> INSTRUCTION: Make an exact copy of the lines, leaving the pictures out.

> MATERIAL PROVIDED:
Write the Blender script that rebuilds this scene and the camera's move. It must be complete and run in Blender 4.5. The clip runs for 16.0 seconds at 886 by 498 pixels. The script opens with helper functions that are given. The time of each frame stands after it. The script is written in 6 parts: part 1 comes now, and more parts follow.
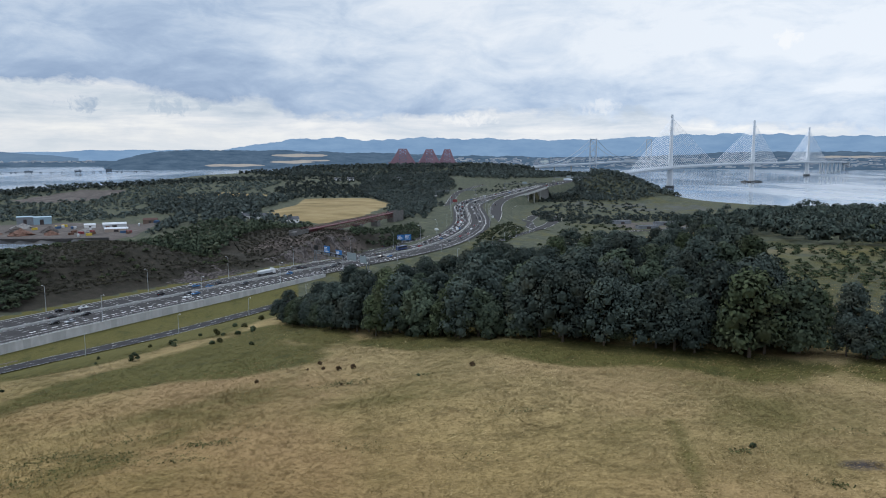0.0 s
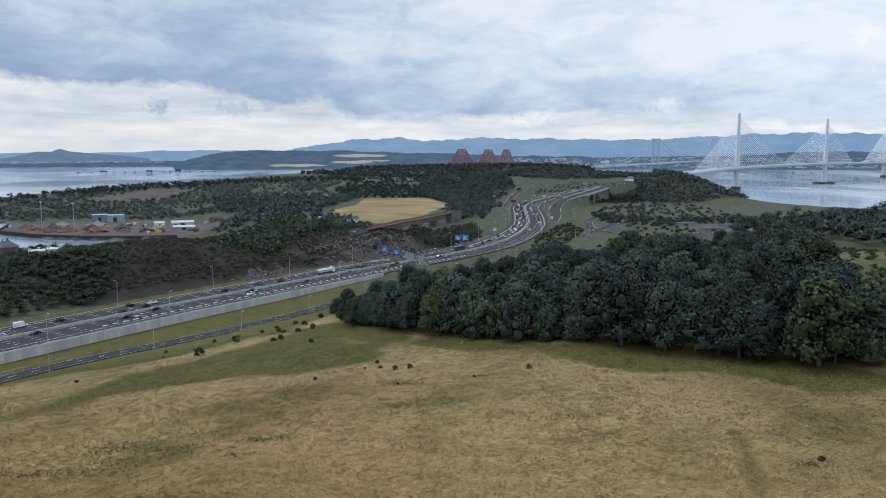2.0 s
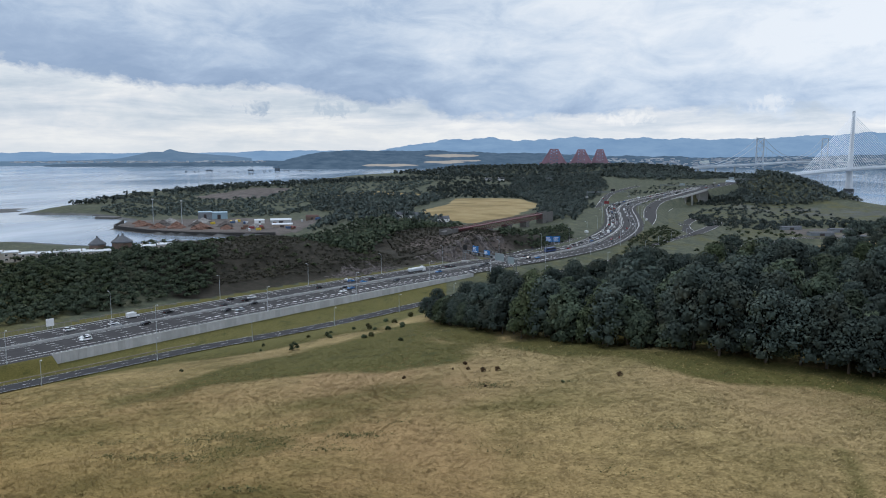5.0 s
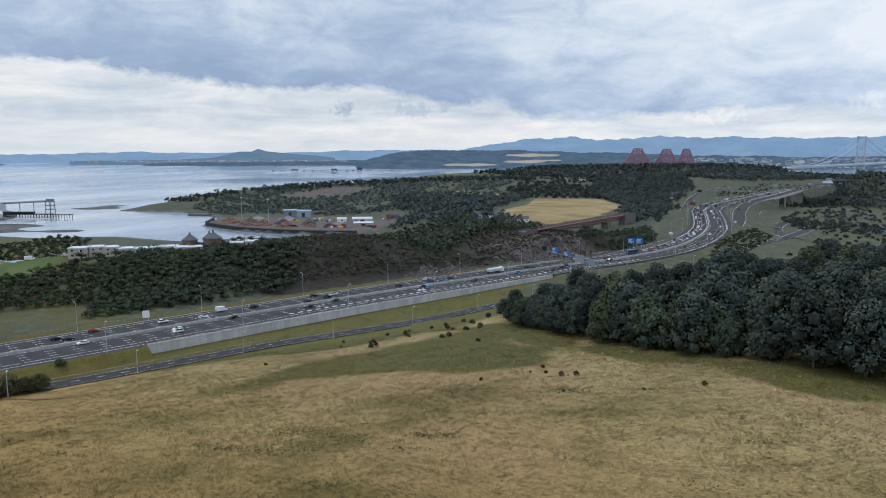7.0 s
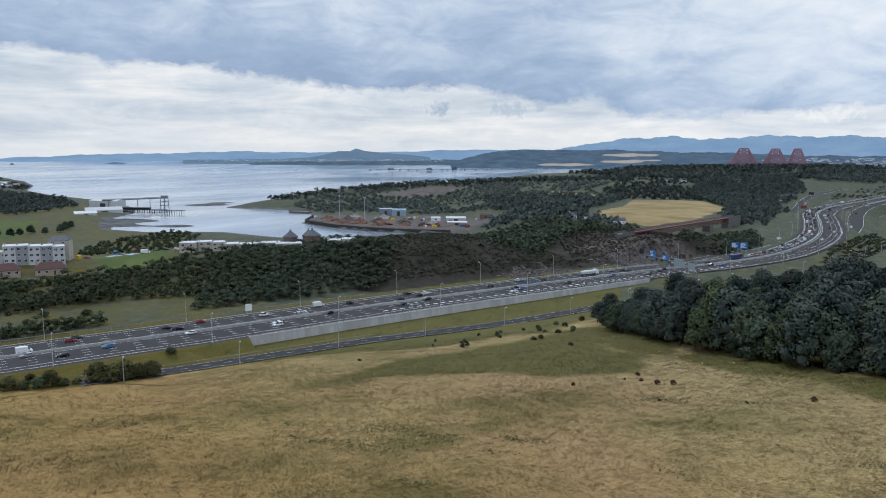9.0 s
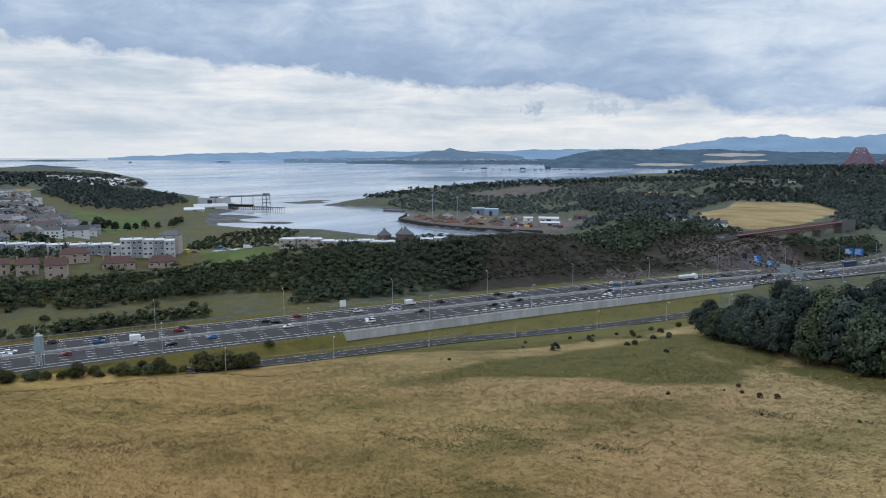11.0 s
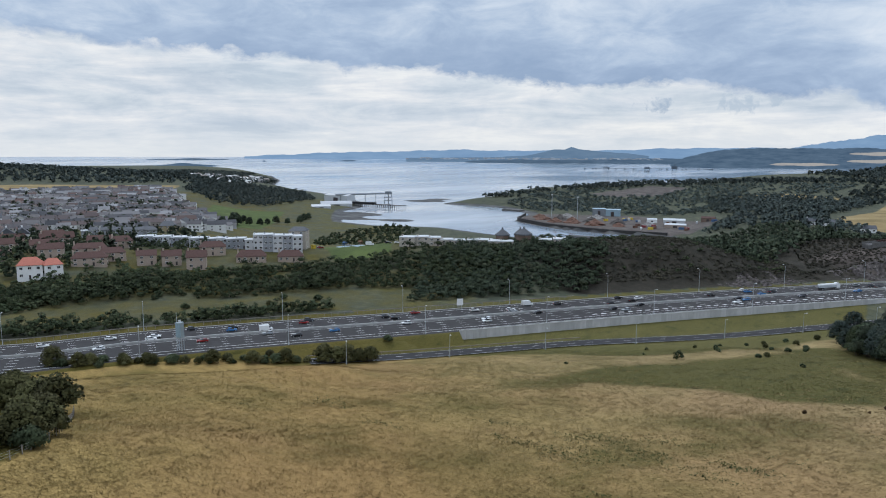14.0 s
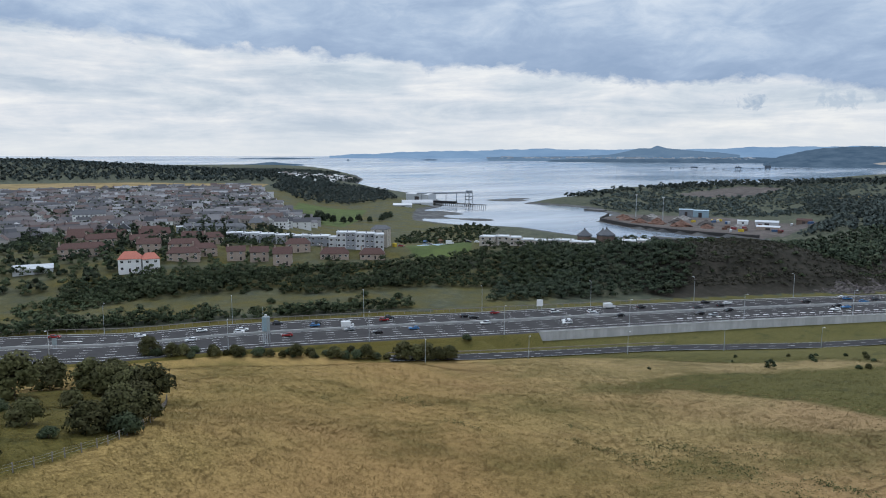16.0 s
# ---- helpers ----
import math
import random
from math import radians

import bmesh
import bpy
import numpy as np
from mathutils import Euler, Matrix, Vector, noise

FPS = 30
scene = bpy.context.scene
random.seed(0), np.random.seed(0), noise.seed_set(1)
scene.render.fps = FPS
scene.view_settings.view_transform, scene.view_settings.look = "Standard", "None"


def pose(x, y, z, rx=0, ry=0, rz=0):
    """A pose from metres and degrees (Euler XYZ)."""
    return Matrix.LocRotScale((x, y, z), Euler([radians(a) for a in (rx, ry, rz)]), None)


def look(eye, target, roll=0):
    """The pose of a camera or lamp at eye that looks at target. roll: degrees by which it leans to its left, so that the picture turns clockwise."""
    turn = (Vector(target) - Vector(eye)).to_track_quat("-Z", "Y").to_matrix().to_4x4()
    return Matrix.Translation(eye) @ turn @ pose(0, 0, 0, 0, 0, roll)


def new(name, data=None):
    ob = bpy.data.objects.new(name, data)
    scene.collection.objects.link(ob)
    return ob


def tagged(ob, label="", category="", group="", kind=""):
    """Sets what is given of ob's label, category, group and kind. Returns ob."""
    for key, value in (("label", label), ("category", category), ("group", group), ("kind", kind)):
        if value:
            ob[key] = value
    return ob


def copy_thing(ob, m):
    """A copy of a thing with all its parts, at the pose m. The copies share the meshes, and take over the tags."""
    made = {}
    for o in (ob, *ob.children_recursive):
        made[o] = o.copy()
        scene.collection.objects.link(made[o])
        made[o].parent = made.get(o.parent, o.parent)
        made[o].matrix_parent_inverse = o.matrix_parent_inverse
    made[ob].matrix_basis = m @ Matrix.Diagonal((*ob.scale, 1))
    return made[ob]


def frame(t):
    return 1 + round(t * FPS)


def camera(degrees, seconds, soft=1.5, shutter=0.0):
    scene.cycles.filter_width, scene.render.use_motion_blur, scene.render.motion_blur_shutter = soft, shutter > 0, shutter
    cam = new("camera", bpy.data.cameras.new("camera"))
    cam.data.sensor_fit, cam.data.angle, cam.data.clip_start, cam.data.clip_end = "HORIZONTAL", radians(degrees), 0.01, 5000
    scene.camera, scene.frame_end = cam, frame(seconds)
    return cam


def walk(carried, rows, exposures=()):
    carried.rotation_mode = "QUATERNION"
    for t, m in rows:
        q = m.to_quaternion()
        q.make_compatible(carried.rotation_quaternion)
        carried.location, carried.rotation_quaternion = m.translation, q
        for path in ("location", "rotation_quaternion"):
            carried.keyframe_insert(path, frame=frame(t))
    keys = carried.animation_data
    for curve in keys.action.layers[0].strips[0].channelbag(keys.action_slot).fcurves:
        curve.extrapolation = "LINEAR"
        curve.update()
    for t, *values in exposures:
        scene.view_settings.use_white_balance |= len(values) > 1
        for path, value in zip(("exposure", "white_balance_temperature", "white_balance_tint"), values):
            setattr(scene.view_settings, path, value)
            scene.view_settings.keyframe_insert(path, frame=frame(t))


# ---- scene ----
cam = camera(63.86, 16.0, soft=1.0)
# seconds, x, y, z, yaw, pitch, roll
ROWS = [
    (0.0, 0.00, -0.00, 102.00, 0.05, -7.41, 0.07),
    (0.5, 0.04, 0.02, 102.04, 1.13, -7.41, 0.07),
    (1.0, 0.07, 0.03, 102.08, 2.34, -7.41, 0.06),
    (1.5, 0.10, 0.05, 102.12, 3.59, -7.41, 0.07),
    (2.0, 0.13, 0.07, 102.17, 4.76, -7.39, 0.08),
    (2.5, 0.16, 0.10, 102.22, 5.91, -7.38, 0.07),
    (3.0, 0.18, 0.12, 102.27, 7.11, -7.37, 0.05),
    (5.5, 0.13, 0.42, 102.67, 13.52, -7.40, 0.08),
    (6.0, 0.09, 0.51, 102.75, 15.10, -7.41, 0.09),
    (6.5, 0.06, 0.59, 102.82, 16.69, -7.42, 0.08),
    (7.0, 0.01, 0.67, 102.90, 18.45, -7.42, 0.06),
    (7.5, -0.03, 0.75, 102.98, 20.31, -7.42, 0.03),
    (8.0, -0.08, 0.83, 103.06, 22.24, -7.42, 0.01),
    (8.5, -0.12, 0.91, 103.14, 24.16, -7.43, -0.01),
    (9.0, -0.16, 0.99, 103.22, 25.99, -7.45, -0.04),
    (11.5, -0.43, 1.50, 103.61, 35.11, -7.53, -0.13),
    (12.0, -0.51, 1.62, 103.67, 36.65, -7.55, -0.14),
    (12.5, -0.60, 1.74, 103.72, 38.16, -7.57, -0.15),
    (13.0, -0.70, 1.86, 103.76, 39.75, -7.58, -0.15),
    (13.5, -0.81, 1.98, 103.80, 41.39, -7.59, -0.14),
    (14.0, -0.93, 2.09, 103.83, 43.00, -7.61, -0.14),
    (14.5, -1.06, 2.20, 103.85, 44.53, -7.64, -0.14),
    (15.0, -1.18, 2.31, 103.87, 46.11, -7.67, -0.11),
    (15.5, -1.32, 2.41, 103.89, 47.80, -7.68, -0.08),
    (16.0, -1.45, 2.50, 103.91, 49.49, -7.69, -0.07),
]
walk(cam, [(t, pose(x, y, z, 0, 0, yaw) @ pose(0, 0, 0, 90 + pitch) @ pose(0, 0, 0, 0, 0, -roll))
           for t, x, y, z, yaw, pitch, roll in ROWS])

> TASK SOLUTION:
Write the Blender script that rebuilds this scene and the camera's move. It must be complete and run in Blender 4.5. The clip runs for 16.0 seconds at 886 by 498 pixels. The script opens with helper functions that are given. The time of each frame stands after it. The script is written in 6 parts: part 1 comes now, and more parts follow.
0.0 s
2.0 s
5.0 s
7.0 s
9.0 s
11.0 s
14.0 s
16.0 s
# ---- helpers ----
import math
import random
from math import radians

import bmesh
import bpy
import numpy as np
from mathutils import Euler, Matrix, Vector, noise

FPS = 30
scene = bpy.context.scene
random.seed(0), np.random.seed(0), noise.seed_set(1)
scene.render.fps = FPS
scene.view_settings.view_transform, scene.view_settings.look = "Standard", "None"


def pose(x, y, z, rx=0, ry=0, rz=0):
    """A pose from metres and degrees (Euler XYZ)."""
    return Matrix.LocRotScale((x, y, z), Euler([radians(a) for a in (rx, ry, rz)]), None)


def look(eye, target, roll=0):
    """The pose of a camera or lamp at eye that looks at target. roll: degrees by which it leans to its left, so that the picture turns clockwise."""
    turn = (Vector(target) - Vector(eye)).to_track_quat("-Z", "Y").to_matrix().to_4x4()
    return Matrix.Translation(eye) @ turn @ pose(0, 0, 0, 0, 0, roll)


def new(name, data=None):
    ob = bpy.data.objects.new(name, data)
    scene.collection.objects.link(ob)
    return ob


def tagged(ob, label="", category="", group="", kind=""):
    """Sets what is given of ob's label, category, group and kind. Returns ob."""
    for key, value in (("label", label), ("category", category), ("group", group), ("kind", kind)):
        if value:
            ob[key] = value
    return ob


def copy_thing(ob, m):
    """A copy of a thing with all its parts, at the pose m. The copies share the meshes, and take over the tags."""
    made = {}
    for o in (ob, *ob.children_recursive):
        made[o] = o.copy()
        scene.collection.objects.link(made[o])
        made[o].parent = made.get(o.parent, o.parent)
        made[o].matrix_parent_inverse = o.matrix_parent_inverse
    made[ob].matrix_basis = m @ Matrix.Diagonal((*ob.scale, 1))
    return made[ob]


def frame(t):
    return 1 + round(t * FPS)


def camera(degrees, seconds, soft=1.5, shutter=0.0):
    scene.cycles.filter_width, scene.render.use_motion_blur, scene.render.motion_blur_shutter = soft, shutter > 0, shutter
    cam = new("camera", bpy.data.cameras.new("camera"))
    cam.data.sensor_fit, cam.data.angle, cam.data.clip_start, cam.data.clip_end = "HORIZONTAL", radians(degrees), 0.01, 5000
    scene.camera, scene.frame_end = cam, frame(seconds)
    return cam


def walk(carried, rows, exposures=()):
    carried.rotation_mode = "QUATERNION"
    for t, m in rows:
        q = m.to_quaternion()
        q.make_compatible(carried.rotation_quaternion)
        carried.location, carried.rotation_quaternion = m.translation, q
        for path in ("location", "rotation_quaternion"):
            carried.keyframe_insert(path, frame=frame(t))
    keys = carried.animation_data
    for curve in keys.action.layers[0].strips[0].channelbag(keys.action_slot).fcurves:
        curve.extrapolation = "LINEAR"
        curve.update()
    for t, *values in exposures:
        scene.view_settings.use_white_balance |= len(values) > 1
        for path, value in zip(("exposure", "white_balance_temperature", "white_balance_tint"), values):
            setattr(scene.view_settings, path, value)
            scene.view_settings.keyframe_insert(path, frame=frame(t))


# ---- scene ----
cam = camera(63.86, 16.0, soft=1.0)
# seconds, x, y, z, yaw, pitch, roll
ROWS = [
    (0.0, 0.00, -0.00, 102.00, 0.05, -7.41, 0.07),
    (0.5, 0.04, 0.02, 102.04, 1.13, -7.41, 0.07),
    (1.0, 0.07, 0.03, 102.08, 2.34, -7.41, 0.06),
    (1.5, 0.10, 0.05, 102.12, 3.59, -7.41, 0.07),
    (2.0, 0.13, 0.07, 102.17, 4.76, -7.39, 0.08),
    (2.5, 0.16, 0.10, 102.22, 5.91, -7.38, 0.07),
    (3.0, 0.18, 0.12, 102.27, 7.11, -7.37, 0.05),
    (5.5, 0.13, 0.42, 102.67, 13.52, -7.40, 0.08),
    (6.0, 0.09, 0.51, 102.75, 15.10, -7.41, 0.09),
    (6.5, 0.06, 0.59, 102.82, 16.69, -7.42, 0.08),
    (7.0, 0.01, 0.67, 102.90, 18.45, -7.42, 0.06),
    (7.5, -0.03, 0.75, 102.98, 20.31, -7.42, 0.03),
    (8.0, -0.08, 0.83, 103.06, 22.24, -7.42, 0.01),
    (8.5, -0.12, 0.91, 103.14, 24.16, -7.43, -0.01),
    (9.0, -0.16, 0.99, 103.22, 25.99, -7.45, -0.04),
    (11.5, -0.43, 1.50, 103.61, 35.11, -7.53, -0.13),
    (12.0, -0.51, 1.62, 103.67, 36.65, -7.55, -0.14),
    (12.5, -0.60, 1.74, 103.72, 38.16, -7.57, -0.15),
    (13.0, -0.70, 1.86, 103.76, 39.75, -7.58, -0.15),
    (13.5, -0.81, 1.98, 103.80, 41.39, -7.59, -0.14),
    (14.0, -0.93, 2.09, 103.83, 43.00, -7.61, -0.14),
    (14.5, -1.06, 2.20, 103.85, 44.53, -7.64, -0.14),
    (15.0, -1.18, 2.31, 103.87, 46.11, -7.67, -0.11),
    (15.5, -1.32, 2.41, 103.89, 47.80, -7.68, -0.08),
    (16.0, -1.45, 2.50, 103.91, 49.49, -7.69, -0.07),
]
walk(cam, [(t, pose(x, y, z, 0, 0, yaw) @ pose(0, 0, 0, 90 + pitch) @ pose(0, 0, 0, 0, 0, -roll))
           for t, x, y, z, yaw, pitch, roll in ROWS])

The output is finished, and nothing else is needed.